I then applied the goo. I used a brush to shape the goo into small sand dunes on each base.
Once the bases were try, I examined each of my models to see how their feet were arranged (close together, far apart, far to one side, etc.) and then selected one of the 15 bases that would accommodate that model’s stance. I arranged the bases on a piece of cardboard all facing the same direction so that I could airbrush the shades and highlights onto them all at once.
I basecoated the bases in a mix of 50% P3 Cygnus Yellow + 50% P3 Morrow White.
I then applied shade coats of P3 Heartfire, followed by 2/3 P3 Heartfire + 1./3 P3 Sanguine Highlight.
I applied a deep shade of pure Sanguine Highlight, and then turned the bases backward to hit the opposite side of the dunes with my army’s designated shade colour, Sombre Grey. I also applied a manual brush highlight of the original basecoat– Cygnus Yellow+Morrow White– along the top edges of the dunes.
At this point everything looked extremely garish, but these were just setting up the undertones that will be tuned down by the last coat.
That last coat was done with a few layers of 2/3 Heartfire + 1/3 Sanguine Highlight. I left this coat just translucent enough for the yellows, pinks, and blues to still show through a bit.
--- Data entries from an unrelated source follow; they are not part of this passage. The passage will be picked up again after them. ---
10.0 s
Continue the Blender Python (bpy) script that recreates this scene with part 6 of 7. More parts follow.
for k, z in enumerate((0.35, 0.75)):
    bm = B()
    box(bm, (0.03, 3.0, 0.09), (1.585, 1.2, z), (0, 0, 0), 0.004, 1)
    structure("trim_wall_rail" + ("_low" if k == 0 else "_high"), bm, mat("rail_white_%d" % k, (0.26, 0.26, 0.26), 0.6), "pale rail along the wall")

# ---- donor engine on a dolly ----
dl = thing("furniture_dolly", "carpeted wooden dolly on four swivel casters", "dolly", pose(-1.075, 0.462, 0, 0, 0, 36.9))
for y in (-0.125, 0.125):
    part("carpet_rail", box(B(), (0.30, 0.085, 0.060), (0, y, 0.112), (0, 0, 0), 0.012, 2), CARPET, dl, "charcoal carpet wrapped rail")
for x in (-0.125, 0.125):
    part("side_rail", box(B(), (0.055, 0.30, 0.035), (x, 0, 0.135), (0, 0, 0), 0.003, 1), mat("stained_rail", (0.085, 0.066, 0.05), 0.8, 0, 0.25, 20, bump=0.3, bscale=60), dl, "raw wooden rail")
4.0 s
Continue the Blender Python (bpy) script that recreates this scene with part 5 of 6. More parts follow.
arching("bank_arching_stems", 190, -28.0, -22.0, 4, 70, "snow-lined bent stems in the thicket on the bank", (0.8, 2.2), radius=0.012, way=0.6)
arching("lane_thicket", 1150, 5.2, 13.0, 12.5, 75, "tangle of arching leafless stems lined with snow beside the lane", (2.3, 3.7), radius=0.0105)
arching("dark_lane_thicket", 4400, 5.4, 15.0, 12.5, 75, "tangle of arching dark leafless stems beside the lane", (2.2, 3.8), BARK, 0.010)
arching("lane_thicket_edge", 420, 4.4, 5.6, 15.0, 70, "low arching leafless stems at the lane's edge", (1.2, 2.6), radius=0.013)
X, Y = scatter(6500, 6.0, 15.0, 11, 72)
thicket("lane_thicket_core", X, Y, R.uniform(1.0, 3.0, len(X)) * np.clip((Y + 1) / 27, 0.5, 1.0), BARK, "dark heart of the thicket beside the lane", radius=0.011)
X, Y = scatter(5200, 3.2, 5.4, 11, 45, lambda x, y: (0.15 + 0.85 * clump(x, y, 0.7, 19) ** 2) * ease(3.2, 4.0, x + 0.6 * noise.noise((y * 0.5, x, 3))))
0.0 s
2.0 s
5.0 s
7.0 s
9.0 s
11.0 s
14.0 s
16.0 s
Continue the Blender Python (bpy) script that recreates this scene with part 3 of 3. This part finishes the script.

Finally, I went in with a brush and very messily painted the scrapped robots. I left the basing paint very distinct and “impressionistic” so that the viewer’s eye would be less drawn to the bases, and instead remain on the models where I wanted it.
Each model, one at a time, was pulled out of its cork. The wires that came out the bottom of each armature, which had been holding them in their corks throughout the entire process, would end their life cycles by becoming “staples” to hold the models onto their bases.